* _Work required_
Report, word for word, every line of the material that contains "given".

───

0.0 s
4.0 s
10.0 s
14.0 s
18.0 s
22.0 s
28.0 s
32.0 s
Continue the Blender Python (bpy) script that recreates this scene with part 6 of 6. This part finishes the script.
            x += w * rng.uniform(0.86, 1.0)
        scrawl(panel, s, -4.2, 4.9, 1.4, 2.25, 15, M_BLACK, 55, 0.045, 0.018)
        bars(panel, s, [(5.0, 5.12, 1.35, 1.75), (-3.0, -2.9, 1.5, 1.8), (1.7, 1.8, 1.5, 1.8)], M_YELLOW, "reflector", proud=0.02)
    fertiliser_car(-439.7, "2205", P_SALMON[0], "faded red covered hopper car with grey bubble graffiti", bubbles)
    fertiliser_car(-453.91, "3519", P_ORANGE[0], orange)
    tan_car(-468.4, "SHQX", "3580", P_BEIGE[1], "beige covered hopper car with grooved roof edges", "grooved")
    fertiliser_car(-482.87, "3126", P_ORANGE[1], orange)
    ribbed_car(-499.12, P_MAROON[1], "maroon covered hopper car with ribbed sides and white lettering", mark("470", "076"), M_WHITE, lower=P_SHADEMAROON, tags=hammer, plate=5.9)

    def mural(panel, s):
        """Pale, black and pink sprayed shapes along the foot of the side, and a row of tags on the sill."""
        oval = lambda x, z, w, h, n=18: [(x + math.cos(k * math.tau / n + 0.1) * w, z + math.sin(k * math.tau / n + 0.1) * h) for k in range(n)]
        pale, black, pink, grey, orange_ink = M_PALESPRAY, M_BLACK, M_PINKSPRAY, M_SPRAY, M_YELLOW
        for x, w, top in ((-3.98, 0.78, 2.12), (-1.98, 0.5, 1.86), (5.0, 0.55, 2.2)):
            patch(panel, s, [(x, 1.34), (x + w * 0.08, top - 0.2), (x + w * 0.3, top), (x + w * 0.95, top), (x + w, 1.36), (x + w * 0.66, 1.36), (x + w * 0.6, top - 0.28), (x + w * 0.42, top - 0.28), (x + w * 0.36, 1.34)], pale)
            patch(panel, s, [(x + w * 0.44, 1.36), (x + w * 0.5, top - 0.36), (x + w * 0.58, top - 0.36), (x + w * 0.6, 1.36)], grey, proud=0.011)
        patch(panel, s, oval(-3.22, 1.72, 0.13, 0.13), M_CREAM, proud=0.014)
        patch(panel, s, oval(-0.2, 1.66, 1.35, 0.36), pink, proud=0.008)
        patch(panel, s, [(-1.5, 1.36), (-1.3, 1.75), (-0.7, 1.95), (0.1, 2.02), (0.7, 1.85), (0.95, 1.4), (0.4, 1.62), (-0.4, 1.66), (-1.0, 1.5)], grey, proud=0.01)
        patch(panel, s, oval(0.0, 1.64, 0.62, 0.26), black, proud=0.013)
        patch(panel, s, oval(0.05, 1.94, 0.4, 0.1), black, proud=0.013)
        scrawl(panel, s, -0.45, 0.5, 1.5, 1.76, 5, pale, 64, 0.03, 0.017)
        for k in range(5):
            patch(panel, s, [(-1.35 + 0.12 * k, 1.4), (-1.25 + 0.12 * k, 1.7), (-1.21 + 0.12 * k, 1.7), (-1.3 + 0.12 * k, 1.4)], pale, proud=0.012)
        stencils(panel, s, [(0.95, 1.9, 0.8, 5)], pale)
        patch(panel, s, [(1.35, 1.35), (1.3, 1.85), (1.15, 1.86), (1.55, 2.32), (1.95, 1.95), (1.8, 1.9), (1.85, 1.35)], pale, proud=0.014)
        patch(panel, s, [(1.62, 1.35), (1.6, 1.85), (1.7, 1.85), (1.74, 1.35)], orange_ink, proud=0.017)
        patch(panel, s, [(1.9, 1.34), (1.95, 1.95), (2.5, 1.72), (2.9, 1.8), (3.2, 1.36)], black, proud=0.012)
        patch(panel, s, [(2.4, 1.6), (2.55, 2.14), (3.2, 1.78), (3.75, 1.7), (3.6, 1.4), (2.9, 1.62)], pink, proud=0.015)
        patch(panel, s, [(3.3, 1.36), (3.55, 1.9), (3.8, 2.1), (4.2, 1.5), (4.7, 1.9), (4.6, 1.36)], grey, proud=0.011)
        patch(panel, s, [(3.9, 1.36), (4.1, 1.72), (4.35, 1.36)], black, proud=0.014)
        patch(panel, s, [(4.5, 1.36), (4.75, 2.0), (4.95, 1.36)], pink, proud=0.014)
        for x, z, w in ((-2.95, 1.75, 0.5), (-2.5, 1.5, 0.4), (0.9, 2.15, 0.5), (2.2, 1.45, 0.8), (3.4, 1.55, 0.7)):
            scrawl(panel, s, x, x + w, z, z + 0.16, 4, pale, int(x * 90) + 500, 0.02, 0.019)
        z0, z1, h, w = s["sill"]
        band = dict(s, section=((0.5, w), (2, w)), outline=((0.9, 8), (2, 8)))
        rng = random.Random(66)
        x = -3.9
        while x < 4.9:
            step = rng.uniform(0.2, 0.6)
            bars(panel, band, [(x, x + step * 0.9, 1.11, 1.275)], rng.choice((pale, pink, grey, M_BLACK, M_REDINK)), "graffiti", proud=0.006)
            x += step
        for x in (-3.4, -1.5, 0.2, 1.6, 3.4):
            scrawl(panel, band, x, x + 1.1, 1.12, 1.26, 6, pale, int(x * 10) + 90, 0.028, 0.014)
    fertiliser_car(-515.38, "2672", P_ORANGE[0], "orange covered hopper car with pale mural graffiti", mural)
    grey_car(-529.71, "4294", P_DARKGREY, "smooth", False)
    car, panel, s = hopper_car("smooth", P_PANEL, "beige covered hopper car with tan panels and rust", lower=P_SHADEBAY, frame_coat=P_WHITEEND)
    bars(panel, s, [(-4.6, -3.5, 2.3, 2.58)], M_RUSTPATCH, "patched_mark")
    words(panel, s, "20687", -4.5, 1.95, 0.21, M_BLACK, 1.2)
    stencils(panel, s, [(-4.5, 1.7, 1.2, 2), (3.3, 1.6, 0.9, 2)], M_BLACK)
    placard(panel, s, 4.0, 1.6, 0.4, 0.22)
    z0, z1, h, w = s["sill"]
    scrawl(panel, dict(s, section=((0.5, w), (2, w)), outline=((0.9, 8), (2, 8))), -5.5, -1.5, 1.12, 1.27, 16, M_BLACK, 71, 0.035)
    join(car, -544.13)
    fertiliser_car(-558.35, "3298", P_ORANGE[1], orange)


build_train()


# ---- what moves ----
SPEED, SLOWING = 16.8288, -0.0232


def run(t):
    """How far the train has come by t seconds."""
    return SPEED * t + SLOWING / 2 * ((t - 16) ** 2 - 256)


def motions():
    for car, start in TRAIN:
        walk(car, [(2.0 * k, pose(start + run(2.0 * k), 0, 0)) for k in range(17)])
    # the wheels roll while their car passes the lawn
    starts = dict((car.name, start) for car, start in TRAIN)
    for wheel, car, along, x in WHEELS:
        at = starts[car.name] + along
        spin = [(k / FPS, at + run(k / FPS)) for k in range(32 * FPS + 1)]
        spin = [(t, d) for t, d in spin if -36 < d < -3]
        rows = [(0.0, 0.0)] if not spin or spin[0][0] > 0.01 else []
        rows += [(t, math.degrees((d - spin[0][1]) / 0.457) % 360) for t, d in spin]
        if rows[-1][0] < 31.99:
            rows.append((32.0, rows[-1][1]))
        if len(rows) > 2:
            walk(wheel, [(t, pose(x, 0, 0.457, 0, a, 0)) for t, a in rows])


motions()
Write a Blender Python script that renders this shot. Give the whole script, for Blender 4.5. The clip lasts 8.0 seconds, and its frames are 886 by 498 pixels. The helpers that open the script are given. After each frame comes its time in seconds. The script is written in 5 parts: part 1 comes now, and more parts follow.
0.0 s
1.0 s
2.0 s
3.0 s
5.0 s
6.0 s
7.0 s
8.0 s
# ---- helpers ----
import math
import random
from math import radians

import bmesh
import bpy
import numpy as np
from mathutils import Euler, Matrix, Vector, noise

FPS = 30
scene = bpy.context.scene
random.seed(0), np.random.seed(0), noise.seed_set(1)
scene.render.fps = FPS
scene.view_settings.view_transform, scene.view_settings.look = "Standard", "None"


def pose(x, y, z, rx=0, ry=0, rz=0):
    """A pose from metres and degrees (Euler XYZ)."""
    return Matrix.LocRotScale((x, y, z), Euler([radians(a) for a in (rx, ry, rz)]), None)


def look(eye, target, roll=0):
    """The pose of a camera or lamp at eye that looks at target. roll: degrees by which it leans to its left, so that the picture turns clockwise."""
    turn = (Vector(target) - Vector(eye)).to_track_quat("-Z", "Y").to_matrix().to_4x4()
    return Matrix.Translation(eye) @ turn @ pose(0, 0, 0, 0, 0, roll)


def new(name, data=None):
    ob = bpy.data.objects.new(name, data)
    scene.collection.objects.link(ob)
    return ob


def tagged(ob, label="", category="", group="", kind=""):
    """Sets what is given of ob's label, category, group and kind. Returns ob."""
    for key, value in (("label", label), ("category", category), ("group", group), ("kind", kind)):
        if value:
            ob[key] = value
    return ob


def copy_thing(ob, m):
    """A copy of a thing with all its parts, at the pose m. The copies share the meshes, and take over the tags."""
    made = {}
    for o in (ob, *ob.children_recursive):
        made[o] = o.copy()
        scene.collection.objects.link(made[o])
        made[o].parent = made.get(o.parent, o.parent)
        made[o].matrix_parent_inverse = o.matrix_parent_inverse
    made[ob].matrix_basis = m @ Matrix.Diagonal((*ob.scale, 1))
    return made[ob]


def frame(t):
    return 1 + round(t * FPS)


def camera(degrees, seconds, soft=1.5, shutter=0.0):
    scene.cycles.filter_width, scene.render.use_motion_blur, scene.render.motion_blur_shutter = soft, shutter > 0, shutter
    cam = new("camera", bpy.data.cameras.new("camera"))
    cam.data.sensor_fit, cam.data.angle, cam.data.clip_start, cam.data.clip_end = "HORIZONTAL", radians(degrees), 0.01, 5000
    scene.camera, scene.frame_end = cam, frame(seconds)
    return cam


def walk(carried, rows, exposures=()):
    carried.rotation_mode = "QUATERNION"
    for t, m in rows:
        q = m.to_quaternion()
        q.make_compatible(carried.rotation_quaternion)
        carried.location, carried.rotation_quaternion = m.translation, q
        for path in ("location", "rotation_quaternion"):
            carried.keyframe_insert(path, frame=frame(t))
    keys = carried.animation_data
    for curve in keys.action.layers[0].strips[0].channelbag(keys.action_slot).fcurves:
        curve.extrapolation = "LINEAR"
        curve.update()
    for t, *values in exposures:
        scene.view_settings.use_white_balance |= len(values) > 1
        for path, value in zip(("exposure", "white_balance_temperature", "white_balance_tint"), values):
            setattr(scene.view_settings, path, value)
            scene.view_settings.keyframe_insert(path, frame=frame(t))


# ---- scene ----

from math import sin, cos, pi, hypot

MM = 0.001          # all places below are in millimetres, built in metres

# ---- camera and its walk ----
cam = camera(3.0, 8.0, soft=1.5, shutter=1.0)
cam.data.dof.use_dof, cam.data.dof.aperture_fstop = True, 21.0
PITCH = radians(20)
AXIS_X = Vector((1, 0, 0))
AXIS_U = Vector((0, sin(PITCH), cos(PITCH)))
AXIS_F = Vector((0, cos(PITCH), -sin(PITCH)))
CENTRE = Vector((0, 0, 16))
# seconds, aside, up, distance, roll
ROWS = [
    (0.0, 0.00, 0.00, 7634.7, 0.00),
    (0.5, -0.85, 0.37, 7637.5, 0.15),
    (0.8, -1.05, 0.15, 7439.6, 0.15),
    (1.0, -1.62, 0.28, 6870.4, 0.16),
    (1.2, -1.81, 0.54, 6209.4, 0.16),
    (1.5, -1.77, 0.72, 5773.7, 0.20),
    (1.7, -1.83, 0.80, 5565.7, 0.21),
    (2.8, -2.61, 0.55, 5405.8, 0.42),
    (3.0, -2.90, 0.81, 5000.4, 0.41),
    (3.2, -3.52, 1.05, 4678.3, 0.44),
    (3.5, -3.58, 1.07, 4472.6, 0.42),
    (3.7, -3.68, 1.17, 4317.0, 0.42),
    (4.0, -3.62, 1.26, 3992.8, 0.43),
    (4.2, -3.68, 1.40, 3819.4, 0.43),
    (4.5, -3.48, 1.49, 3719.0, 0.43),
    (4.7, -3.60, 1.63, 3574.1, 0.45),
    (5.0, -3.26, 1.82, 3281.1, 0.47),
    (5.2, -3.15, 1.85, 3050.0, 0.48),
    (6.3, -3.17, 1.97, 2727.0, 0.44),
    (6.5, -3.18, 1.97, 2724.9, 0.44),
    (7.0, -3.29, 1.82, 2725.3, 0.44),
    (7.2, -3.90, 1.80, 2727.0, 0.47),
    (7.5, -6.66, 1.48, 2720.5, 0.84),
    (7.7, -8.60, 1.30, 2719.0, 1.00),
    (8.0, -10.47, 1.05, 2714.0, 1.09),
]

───

* _Solved exercise_
Write a Blender Python script that renders this shot. Give the whole script, for Blender 4.5. The clip lasts 8.0 seconds, and its frames are 886 by 498 pixels. The helpers that open the script are given. After each frame comes its time in seconds. The script is written in 5 parts: part 1 comes now, and more parts follow.
    """Sets what is given of ob's label, category, group and kind. Returns ob."""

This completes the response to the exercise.